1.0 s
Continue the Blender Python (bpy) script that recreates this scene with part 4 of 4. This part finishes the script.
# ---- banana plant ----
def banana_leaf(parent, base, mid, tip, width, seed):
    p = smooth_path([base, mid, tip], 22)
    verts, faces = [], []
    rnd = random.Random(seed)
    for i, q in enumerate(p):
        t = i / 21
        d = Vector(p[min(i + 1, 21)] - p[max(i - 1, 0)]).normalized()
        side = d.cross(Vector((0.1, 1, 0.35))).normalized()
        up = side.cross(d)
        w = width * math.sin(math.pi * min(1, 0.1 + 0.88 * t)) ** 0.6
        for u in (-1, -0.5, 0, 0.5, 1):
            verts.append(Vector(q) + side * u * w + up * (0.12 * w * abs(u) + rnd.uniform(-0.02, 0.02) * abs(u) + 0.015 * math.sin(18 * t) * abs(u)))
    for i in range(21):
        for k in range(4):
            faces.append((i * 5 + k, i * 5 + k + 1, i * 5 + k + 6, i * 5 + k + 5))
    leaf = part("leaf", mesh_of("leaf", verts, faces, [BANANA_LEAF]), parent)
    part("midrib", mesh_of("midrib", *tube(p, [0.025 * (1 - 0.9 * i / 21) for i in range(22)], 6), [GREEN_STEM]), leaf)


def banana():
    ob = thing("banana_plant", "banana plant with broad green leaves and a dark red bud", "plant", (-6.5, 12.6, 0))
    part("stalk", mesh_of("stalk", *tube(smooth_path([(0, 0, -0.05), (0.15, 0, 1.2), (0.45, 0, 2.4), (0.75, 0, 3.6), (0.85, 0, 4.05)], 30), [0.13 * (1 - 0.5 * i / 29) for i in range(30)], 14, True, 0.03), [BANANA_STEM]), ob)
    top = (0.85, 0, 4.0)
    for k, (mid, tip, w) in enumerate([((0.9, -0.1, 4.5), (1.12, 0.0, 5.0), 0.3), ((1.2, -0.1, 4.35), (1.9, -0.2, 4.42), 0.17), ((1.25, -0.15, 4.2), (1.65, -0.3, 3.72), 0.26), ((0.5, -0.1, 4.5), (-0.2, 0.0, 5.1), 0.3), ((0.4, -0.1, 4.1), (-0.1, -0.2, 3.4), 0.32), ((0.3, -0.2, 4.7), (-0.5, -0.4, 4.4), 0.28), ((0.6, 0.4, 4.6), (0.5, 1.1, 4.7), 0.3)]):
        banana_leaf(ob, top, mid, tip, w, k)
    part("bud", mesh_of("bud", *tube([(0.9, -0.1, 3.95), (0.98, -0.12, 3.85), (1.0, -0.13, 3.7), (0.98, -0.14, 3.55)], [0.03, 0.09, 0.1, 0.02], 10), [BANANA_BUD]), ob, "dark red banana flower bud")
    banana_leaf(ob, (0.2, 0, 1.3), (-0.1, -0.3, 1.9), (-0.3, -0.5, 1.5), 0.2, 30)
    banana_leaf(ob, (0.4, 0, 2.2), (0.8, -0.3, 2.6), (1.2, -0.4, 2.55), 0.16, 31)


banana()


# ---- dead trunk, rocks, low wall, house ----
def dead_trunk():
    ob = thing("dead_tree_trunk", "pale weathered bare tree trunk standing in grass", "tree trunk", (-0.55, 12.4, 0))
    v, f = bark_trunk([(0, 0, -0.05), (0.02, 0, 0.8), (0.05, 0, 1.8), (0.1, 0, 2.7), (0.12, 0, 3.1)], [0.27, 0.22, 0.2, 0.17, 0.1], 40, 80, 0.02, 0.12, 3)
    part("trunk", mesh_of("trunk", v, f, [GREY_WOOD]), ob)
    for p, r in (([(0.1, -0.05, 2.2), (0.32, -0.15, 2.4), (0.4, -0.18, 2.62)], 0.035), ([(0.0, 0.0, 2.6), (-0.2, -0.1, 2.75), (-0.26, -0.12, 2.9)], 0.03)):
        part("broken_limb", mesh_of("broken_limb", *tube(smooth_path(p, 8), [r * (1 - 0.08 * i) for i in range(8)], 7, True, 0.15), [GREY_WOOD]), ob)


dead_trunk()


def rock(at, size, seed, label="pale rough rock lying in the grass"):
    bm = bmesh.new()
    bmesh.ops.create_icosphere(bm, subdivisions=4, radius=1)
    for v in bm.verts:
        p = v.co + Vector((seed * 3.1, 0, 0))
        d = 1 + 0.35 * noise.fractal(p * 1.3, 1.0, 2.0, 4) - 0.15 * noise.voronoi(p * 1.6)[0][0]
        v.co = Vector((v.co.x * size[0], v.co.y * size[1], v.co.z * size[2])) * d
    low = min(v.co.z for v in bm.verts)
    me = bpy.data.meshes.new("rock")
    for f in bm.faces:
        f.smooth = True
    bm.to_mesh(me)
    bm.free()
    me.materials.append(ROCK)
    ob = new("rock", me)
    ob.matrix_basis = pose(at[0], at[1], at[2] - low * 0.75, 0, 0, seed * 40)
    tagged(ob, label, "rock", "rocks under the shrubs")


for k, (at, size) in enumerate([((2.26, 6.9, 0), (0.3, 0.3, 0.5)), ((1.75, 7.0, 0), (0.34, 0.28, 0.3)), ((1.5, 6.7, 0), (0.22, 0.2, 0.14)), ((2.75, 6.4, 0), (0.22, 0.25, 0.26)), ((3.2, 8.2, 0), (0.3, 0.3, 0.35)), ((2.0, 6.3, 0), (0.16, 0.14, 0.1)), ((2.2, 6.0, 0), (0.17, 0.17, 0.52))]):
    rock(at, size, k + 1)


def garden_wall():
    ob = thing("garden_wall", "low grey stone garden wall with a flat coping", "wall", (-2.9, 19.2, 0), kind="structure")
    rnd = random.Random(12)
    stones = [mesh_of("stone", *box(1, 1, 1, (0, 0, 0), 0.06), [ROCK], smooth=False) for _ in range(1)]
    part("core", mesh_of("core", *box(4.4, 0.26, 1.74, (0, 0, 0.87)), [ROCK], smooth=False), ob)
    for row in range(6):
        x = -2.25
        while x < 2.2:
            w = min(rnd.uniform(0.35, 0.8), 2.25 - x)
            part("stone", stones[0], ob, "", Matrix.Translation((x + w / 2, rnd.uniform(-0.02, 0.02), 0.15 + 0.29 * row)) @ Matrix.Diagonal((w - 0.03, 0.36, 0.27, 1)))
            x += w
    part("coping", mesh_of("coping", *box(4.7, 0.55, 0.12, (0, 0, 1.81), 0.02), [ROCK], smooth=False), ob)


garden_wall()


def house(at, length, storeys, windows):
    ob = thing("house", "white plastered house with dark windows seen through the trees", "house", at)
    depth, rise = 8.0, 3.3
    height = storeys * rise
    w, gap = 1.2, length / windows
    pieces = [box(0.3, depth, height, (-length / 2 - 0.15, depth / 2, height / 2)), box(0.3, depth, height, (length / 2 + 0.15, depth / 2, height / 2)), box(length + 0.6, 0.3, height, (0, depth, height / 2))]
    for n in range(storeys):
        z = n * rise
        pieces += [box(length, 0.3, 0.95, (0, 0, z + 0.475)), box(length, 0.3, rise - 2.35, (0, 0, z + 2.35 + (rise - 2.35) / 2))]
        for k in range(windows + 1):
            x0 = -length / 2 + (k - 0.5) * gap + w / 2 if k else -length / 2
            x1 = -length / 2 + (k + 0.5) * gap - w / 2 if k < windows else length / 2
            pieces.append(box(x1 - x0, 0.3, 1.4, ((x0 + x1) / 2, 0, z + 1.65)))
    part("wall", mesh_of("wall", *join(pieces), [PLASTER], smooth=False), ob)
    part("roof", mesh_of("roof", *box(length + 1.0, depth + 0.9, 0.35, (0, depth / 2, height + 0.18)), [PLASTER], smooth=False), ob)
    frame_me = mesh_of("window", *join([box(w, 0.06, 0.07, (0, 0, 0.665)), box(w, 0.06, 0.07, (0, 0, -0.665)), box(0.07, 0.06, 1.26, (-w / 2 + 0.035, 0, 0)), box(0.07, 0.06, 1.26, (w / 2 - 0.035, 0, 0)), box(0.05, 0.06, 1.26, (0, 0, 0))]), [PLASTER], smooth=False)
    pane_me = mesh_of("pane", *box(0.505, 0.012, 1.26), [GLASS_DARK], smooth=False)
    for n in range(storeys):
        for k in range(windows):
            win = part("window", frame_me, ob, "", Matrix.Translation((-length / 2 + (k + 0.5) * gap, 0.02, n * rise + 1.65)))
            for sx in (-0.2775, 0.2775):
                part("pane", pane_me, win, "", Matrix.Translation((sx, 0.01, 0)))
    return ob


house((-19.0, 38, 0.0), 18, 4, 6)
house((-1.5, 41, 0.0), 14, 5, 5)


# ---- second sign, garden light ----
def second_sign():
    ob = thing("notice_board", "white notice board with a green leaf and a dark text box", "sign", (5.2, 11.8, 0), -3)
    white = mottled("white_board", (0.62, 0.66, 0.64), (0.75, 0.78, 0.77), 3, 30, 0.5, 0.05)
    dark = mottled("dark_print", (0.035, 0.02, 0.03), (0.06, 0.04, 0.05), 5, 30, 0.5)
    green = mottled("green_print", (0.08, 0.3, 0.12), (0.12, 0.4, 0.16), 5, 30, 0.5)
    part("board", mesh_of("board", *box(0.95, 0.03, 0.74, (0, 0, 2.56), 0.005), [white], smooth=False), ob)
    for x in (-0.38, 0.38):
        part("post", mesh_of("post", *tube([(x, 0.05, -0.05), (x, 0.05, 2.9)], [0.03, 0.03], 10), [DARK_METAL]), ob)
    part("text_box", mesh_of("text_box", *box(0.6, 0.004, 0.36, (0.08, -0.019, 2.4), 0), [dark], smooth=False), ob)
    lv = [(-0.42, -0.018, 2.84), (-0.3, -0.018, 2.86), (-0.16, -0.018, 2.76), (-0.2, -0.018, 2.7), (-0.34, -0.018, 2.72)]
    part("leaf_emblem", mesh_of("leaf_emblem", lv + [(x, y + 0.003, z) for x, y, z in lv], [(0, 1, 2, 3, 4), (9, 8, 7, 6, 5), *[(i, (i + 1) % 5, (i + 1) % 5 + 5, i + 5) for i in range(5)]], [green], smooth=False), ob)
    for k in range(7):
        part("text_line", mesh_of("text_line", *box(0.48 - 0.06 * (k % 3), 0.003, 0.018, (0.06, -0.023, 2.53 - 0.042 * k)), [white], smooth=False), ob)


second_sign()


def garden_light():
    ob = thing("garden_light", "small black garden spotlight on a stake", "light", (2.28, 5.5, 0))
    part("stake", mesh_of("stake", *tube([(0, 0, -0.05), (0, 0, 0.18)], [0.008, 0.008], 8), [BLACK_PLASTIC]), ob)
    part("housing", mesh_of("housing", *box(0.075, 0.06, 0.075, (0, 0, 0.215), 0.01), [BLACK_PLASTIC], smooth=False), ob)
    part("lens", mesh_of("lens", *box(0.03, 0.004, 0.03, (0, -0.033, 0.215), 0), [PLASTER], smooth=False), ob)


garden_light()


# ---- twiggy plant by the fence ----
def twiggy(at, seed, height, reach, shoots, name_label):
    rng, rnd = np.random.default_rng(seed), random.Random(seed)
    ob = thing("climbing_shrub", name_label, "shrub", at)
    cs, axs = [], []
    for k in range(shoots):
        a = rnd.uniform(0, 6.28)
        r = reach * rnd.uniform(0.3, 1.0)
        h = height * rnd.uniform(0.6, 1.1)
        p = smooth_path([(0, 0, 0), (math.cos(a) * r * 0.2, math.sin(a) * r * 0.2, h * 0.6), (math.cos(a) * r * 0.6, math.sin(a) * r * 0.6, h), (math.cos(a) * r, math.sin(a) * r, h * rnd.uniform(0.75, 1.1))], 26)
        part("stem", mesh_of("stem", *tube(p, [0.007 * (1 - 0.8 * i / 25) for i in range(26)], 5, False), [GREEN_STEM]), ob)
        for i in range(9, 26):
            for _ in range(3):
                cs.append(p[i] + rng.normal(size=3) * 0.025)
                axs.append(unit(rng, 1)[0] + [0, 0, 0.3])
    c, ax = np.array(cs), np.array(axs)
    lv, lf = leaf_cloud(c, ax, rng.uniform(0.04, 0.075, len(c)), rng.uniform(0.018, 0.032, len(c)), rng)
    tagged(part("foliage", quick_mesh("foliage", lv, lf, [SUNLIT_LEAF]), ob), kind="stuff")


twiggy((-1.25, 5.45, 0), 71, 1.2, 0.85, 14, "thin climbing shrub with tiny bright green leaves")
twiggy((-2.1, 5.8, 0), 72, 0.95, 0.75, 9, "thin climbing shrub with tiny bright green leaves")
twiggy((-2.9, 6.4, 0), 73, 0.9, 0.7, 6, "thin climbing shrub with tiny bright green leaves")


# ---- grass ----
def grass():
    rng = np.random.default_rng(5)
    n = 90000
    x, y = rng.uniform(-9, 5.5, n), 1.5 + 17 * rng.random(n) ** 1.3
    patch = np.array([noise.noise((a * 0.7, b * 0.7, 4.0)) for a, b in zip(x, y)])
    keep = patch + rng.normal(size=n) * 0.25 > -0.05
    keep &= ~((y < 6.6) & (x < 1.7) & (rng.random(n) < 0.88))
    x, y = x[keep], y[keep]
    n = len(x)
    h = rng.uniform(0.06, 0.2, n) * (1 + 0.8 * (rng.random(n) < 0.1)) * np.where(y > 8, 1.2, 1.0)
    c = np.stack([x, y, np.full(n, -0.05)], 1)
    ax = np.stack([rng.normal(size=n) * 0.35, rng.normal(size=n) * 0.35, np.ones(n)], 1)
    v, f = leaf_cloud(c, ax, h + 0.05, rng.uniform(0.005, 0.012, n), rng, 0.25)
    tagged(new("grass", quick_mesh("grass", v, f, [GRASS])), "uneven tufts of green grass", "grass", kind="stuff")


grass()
____________________
■ Problem requirements: Set down, exactly as written, each line of the data from its opening line through the one containing "6), [GREEN_STEM]), leaf)". Output nothing more.

■ Task answer:
1.0 s
Continue the Blender Python (bpy) script that recreates this scene with part 4 of 4. This part finishes the script.
# ---- banana plant ----
def banana_leaf(parent, base, mid, tip, width, seed):
    p = smooth_path([base, mid, tip], 22)
    verts, faces = [], []
    rnd = random.Random(seed)
    for i, q in enumerate(p):
        t = i / 21
        d = Vector(p[min(i + 1, 21)] - p[max(i - 1, 0)]).normalized()
        side = d.cross(Vector((0.1, 1, 0.35))).normalized()
        up = side.cross(d)
        w = width * math.sin(math.pi * min(1, 0.1 + 0.88 * t)) ** 0.6
        for u in (-1, -0.5, 0, 0.5, 1):
            verts.append(Vector(q) + side * u * w + up * (0.12 * w * abs(u) + rnd.uniform(-0.02, 0.02) * abs(u) + 0.015 * math.sin(18 * t) * abs(u)))
    for i in range(21):
        for k in range(4):
            faces.append((i * 5 + k, i * 5 + k + 1, i * 5 + k + 6, i * 5 + k + 5))
    leaf = part("leaf", mesh_of("leaf", verts, faces, [BANANA_LEAF]), parent)
    part("midrib", mesh_of("midrib", *tube(p, [0.025 * (1 - 0.9 * i / 21) for i in range(22)], 6), [GREEN_STEM]), leaf)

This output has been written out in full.